Furthermore, the proposed theory should be useful to educators, researchers and game designers. Educators can use the proposed theory to teach fundamentals of game design. Since the theory reconciles MDA and Tetrad, it simplifies teaching insofar as educators can present one framework instead of two, and no longer worry about minor differences between MDA and Tetrad confusing students. During the consultation, several participants indicated that the (initial) framework would be useful for teaching.

Researchers will find the theory useful as a coding scheme for qualitative analysis. For example, if we are analyzing trends in triple-a, console-based, first-person shooter games, we can classify a sample of such games according to their narrative mechanics, aesthetics, etc. This would be more rigorous than an ad hoc analysis and may help reveal specific trends (e.g. increasing use of narrative mechanics other than cut scenes) that would not be obvious given previous analytical frameworks. Organizing observed elements into an a priori coding scheme based on the proposed theory should be quicker and easier than open coding, where original categories emerge from the data.

The proposed theory is also useful for game designers to analyze common design pitfalls including ludonarrative dissonance—a cognitive discomfort caused by misalignment between game mechanics and story (Hocking 2007). Differentiating between embedded and emergent narratives helps to explain very different kinds of ludonarrative dissonance. For example, Max Payne 3 combines cut scenes presenting a remorseful protagonist with ruthless, gunslinging mechanics. This creates dissonance between the game mechanics and the embedded narrative. In contrast, players of Destiny select different classes to suit different playstyles and complement teammates’ abilities. While players can select a hunter class specializing in ranged combat, many missions occur in dark and claustrophobic levels that inhibit sniping. This creates dissonance between the emergent narrative of role-playing a sniper and the game mechanics forcing the player to engage enemies at short range. Additionally, the theory helps us generalize dissonance to other class pairs. Some players of Civilization: Beyond Earth who expected an epic narrative of humanity’s future instead encountered copious micro-decisions (Tito 2014). The proposed theory helps us identify this as dissonance between an epic interpreted narrative and a management aesthetic. More generally, by providing more specific names for common pitfalls, the theory should facilitate deeper and clearer reasoning.

6 Conclusion and Future Research

This paper provides a tentative account of the foundational classes of digital game elements by unifying two existing frameworks. At a higher level, it posits that game experiences emerge from the interaction between game players and game artifacts. At a lower level, it posits that game artifacts include game mechanics, narrative mechanics, technologies and embedded narratives; game experiences meanwhile include dynamics and emergent narratives, and produce aesthetics and interpreted narratives in players’ minds.
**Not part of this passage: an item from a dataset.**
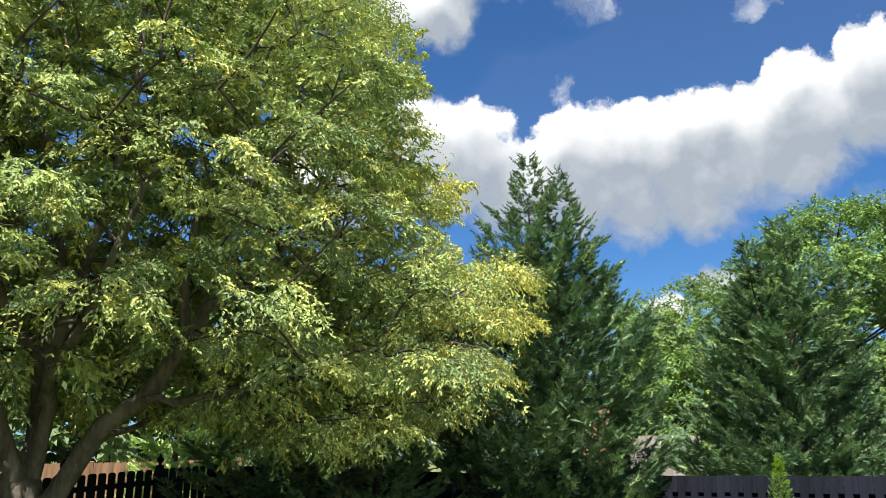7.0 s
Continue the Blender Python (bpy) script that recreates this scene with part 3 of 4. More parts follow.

The new theory improves on previous research in at least three ways:

1. 1.

   It differentiates game mechanics from narrative mechanics while recognizing their overlap

2. 2.

   It distinguishes three types of narrative—embedded narratives told by developers, emergent narratives told in part by players and players’ interpretations of these narratives

3. 3.

   It clarifies the meaning of aesthetics and dynamics within game studies

The proposed theory should be useful for teaching fundamentals of game design, developing coding schemes for qualitative analysis and analyzing game design pitfalls including ludonarrative dissonance and aesthetic-mechanic misalignment.

These contributions should be considered in light of several limitations, chiefly, the proposed theory has not yet been empirically evaluated. The feedback collection described above was an informal consideration of face validity rather than a rigorous test of veracity. Furthermore, as in MDA and Tetrad, many of the proposed concepts are defined by their use rather than their intrinsic properties. For example, comm chatter is a narrative mechanic because it is (mostly) used to deliver plot. However, if comm chatter is used to create a challenge—for instance, by presenting an audio puzzle—it is also a game mechanic. Defining objects by their function rather than their nature may affect our analyses and discourse in ways that are not clear or predictable a priori. Furthermore, the proposed theory does not attempt to unpack the player beyond highlighting that aesthetics and interpreted narratives exist in the minds of players.

These limitations suggest several areas for future work. Obviously, we intend to test the theory empirically. The proposed theory posits a set of fundamental classes of game elements. It can therefore be tested by compiling an extensive list of game elements and mapping the observed game elements onto the proposed theory. The theory is good to the extent that the following conditions hold.

1. 1.

   Each theory element is supported by at least one observation

2. 2.

   Observations map onto exactly one theory element (except for narrative and game mechanics, which are hypothesized to overlap)

Just as no number of observations of white swans proves that all swans are white, no list of compatible game elements can prove that nothing has been missed. However, if the proposed theory can accommodate significantly more observations that previous theories (i.e. MDA and Tetrad) it may be considered progress. Furthermore, the theory could be improved by integrating a comprehensive theory of the player (Canossa 2009) including player needs and play personas. Redefining game element classes based on their intrinsic properties rather than functions may also improve the thoery.

In conclusion, we set out to reconcile the Mechanics–Dynamics–Aesthetics Framework and the Elemental Tetrad, both to simplify teaching game design fundamentals and to explore and refine the concepts and propositions of these frameworks. While the proposed theory is not comprehensive and does not answer all of our questions, it represents a substantial advancement over its predecessors. Subject to empirical evaluation, we hope it can be extended to form a general theory of digital games.